The notice is the first step in legal action against member states who then have two months to answer before further action can be taken.

By Monday (9 October) only 16 countries had handed in their plans – many of them after the 30 June deadline. Six member states had simply presented their draft proposals while three countries - the Czech Republic, Denmark and Hungary - have not presented anything.

"We are going to be tough but fair.
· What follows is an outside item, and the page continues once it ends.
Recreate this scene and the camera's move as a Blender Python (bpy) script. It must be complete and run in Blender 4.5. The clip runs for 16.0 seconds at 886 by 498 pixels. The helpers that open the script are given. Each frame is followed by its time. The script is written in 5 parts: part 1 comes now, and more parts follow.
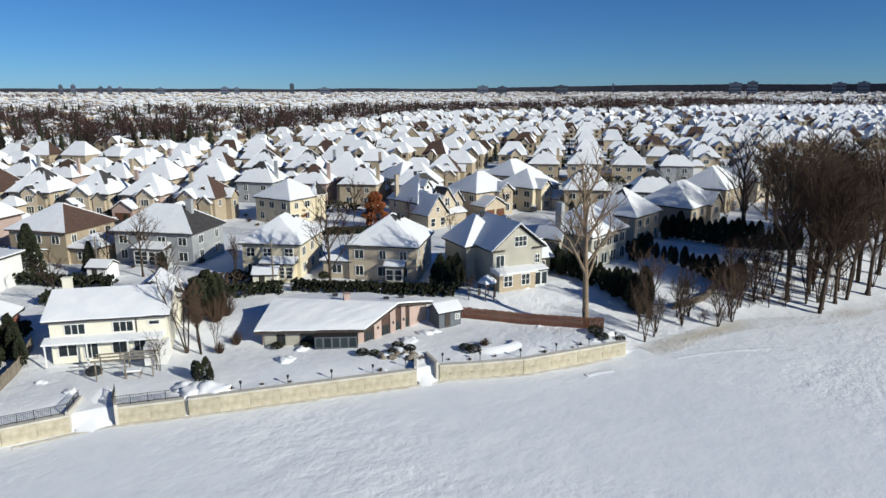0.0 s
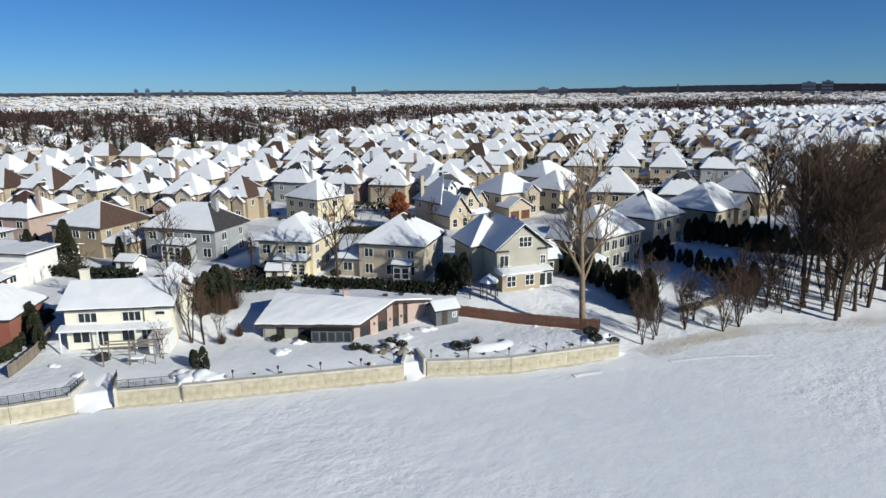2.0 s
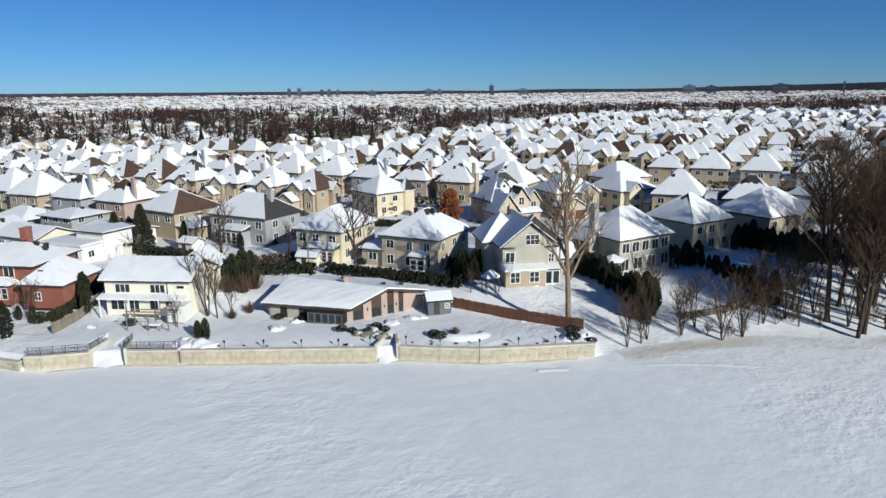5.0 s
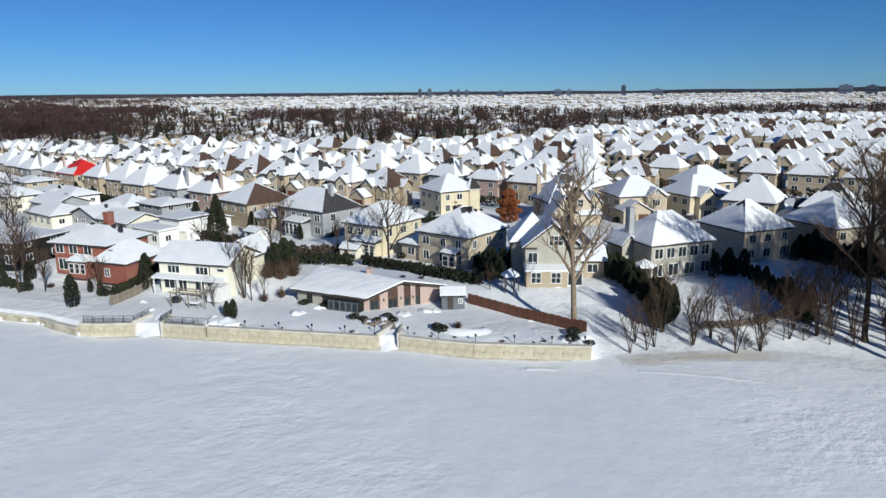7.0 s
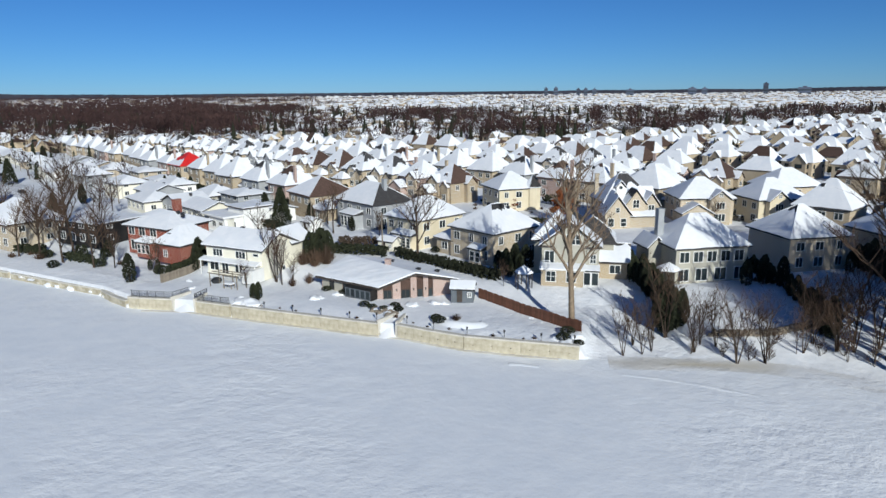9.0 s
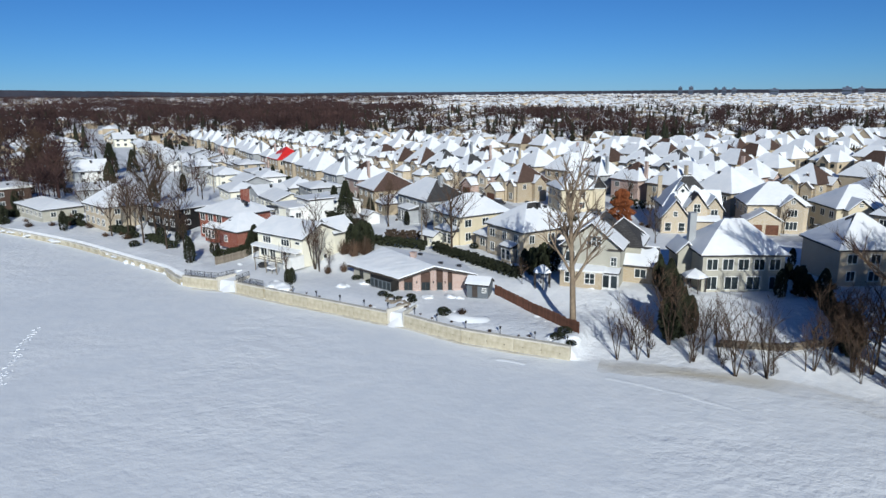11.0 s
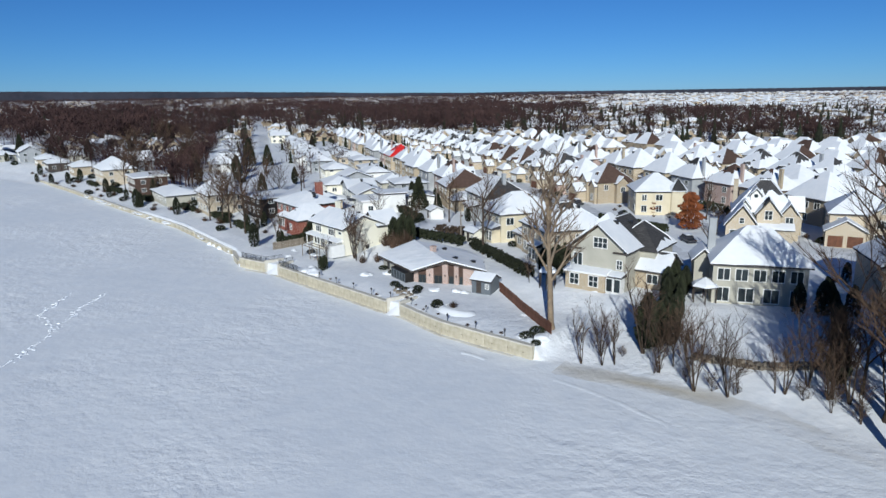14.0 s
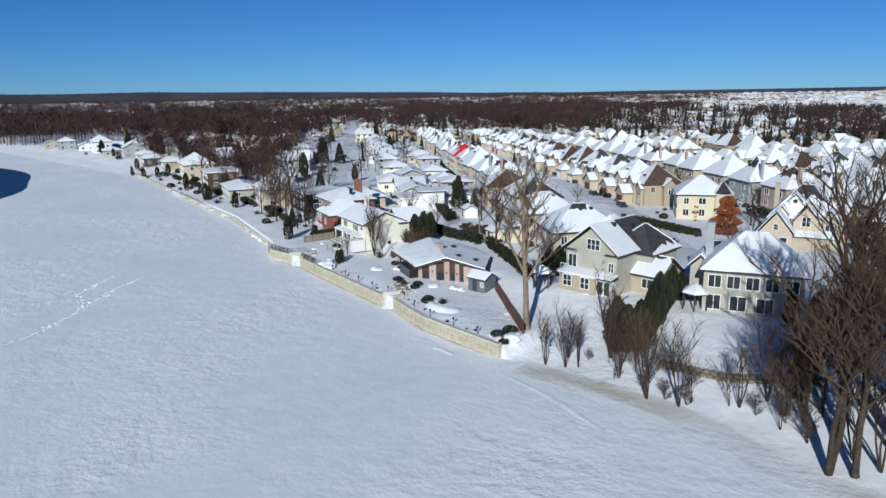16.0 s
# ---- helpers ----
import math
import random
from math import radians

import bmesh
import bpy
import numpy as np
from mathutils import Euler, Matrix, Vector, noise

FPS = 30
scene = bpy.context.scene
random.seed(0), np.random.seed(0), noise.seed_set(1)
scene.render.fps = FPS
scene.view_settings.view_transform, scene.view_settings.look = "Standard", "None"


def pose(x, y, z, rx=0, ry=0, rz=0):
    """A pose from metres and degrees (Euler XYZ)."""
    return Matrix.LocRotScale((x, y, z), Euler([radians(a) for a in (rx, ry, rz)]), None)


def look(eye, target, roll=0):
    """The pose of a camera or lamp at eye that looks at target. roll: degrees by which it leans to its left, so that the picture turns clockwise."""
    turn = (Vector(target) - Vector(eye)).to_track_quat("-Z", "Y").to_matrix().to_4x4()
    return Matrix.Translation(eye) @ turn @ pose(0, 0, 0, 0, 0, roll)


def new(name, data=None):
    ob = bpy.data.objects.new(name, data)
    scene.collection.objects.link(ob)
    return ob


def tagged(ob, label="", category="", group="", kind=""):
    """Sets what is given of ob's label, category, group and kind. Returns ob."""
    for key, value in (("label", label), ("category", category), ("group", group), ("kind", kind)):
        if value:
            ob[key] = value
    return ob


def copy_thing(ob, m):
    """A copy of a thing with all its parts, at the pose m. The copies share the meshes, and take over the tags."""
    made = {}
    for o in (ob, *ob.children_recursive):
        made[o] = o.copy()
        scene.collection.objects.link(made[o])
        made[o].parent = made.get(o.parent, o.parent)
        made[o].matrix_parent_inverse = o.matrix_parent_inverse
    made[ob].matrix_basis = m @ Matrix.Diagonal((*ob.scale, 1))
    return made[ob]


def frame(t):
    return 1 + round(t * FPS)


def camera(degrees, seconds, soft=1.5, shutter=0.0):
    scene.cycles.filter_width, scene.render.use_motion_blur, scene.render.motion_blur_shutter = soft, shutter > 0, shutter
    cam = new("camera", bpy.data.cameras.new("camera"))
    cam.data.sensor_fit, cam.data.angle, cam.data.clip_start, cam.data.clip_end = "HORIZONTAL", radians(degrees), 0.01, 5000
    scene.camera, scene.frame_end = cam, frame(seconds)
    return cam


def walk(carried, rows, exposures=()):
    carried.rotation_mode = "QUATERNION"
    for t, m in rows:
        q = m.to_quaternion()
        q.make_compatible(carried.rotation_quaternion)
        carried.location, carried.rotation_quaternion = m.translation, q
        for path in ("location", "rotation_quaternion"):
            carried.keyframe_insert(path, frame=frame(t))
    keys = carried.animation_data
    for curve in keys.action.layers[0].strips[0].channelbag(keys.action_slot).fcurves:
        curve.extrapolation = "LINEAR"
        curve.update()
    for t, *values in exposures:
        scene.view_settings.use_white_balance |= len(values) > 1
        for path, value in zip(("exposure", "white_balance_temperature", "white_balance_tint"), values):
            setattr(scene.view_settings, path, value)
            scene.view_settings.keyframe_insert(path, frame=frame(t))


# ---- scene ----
cam = camera(66.60, 16.0)
PATH = [
    (0, (-6.750, -2.249, 33.025), (-6.154, -0.394, 32.570), -0.04),
    (0.5, (-4.967, -3.090, 32.932), (-4.411, -1.223, 32.480), -0.07),
    (1, (-3.251, -3.986, 32.904), (-2.734, -2.108, 32.454), -0.13),
    (1.5, (-1.439, -5.088, 33.013), (-0.964, -3.198, 32.563), -0.25),
    (2, (0.855, -6.131, 33.017), (1.281, -4.229, 32.568), -0.39),
    (2.5, (3.592, -7.498, 33.044), (3.960, -5.584, 32.595), -0.49),
    (3, (6.474, -8.912, 33.056), (6.786, -6.989, 32.607), -0.52),
    (3.5, (9.354, -10.165, 33.160), (9.611, -8.233, 32.709), -0.59),
    (4, (12.651, -11.145, 33.143), (12.839, -9.205, 32.692), -0.60),
    (6.5, (31.782, -14.505, 33.161), (31.539, -12.571, 32.714), -0.44),
    (7, (35.988, -14.642, 33.145), (35.648, -12.722, 32.699), -0.50),
    (7.5, (39.938, -14.510, 33.014), (39.506, -12.609, 32.569), -0.56),
    (8, (44.161, -14.081, 32.958), (43.636, -12.203, 32.512), -0.56),
    (8.5, (48.737, -13.539, 32.962), (48.127, -11.687, 32.515), -0.55),
    (9, (52.798, -12.666, 32.815), (52.107, -10.843, 32.369), -0.58),
    (11.5, (72.169, -6.176, 32.595), (71.076, -4.562, 32.150), -0.46),
    (12, (75.944, -4.172, 32.560), (74.776, -2.610, 32.116), -0.60),
    (12.5, (79.875, -1.912, 32.525), (78.625, -0.416, 32.081), -0.68),
    (13, (83.390, 0.457, 32.450), (82.073, 1.895, 32.006), -0.71),
    (13.5, (86.407, 2.732, 32.355), (85.036, 4.119, 31.912), -0.73),
    (14, (89.583, 5.300, 32.305), (88.181, 6.655, 31.862), -0.76),
    (14.5, (92.954, 8.161, 32.262), (91.507, 9.470, 31.819), -0.80),
    (15, (96.021, 11.010, 32.219), (94.527, 12.264, 31.777), -0.86),
    (15.5, (98.735, 13.659, 32.168), (97.192, 14.853, 31.728), -0.86),
    (16, (101.443, 16.663, 32.099), (99.849, 17.788, 31.659), -0.87),
]
walk(cam, [(t, look(eye, target, roll)) for t, eye, target, roll in PATH],
     exposures=[(0.0, -0.1, 6400, 10), (8.0, -0.17, 6120, 10), (16.0, -0.27, 5850, 10)])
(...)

We are determined to achieve our Kyoto protocol targets" on reducing CO2 emissions, Mr Dimas told a group of journalists in Helsinki.

The emissions trading scheme (ETS) was launched in January 2005 to put a ceiling on the total emissions by major industrial energy users and reduce carbon dioxide emissions - widely blamed for climate change.

The exchange scheme is the bloc's main tool for achieving the 2012 targets under the international Kyoto protocol on climate change.

The EU's ten newest member states that joined in May 2004, are not obliged to reach the 8 percent Kyoto target but are still expected to submit national allocation plans.

The commission was set to respond to the allocation plans within three months of the June deadline but has been delayed due to member state delays, incomplete plans or lack of plans.

The earliest assessments of the plans will come in May, according to the commission.

Not good enough

However, environmental group WWF warns that the allocation plans already presented to the commission are weak.

Some of the worst offenders are Ireland, Spain and Poland who plan to permit many more credits to be used than are needed to meet their overall emissions targets, according to the preliminary findings from a report made for the WWF by consultancy group Ecofys.

The Polish plan stands out for being particularly weak. "The commission should just send it back and say "rewrite"," Delia Villagrasa from WWF told EUobserver on Thursday (5 October).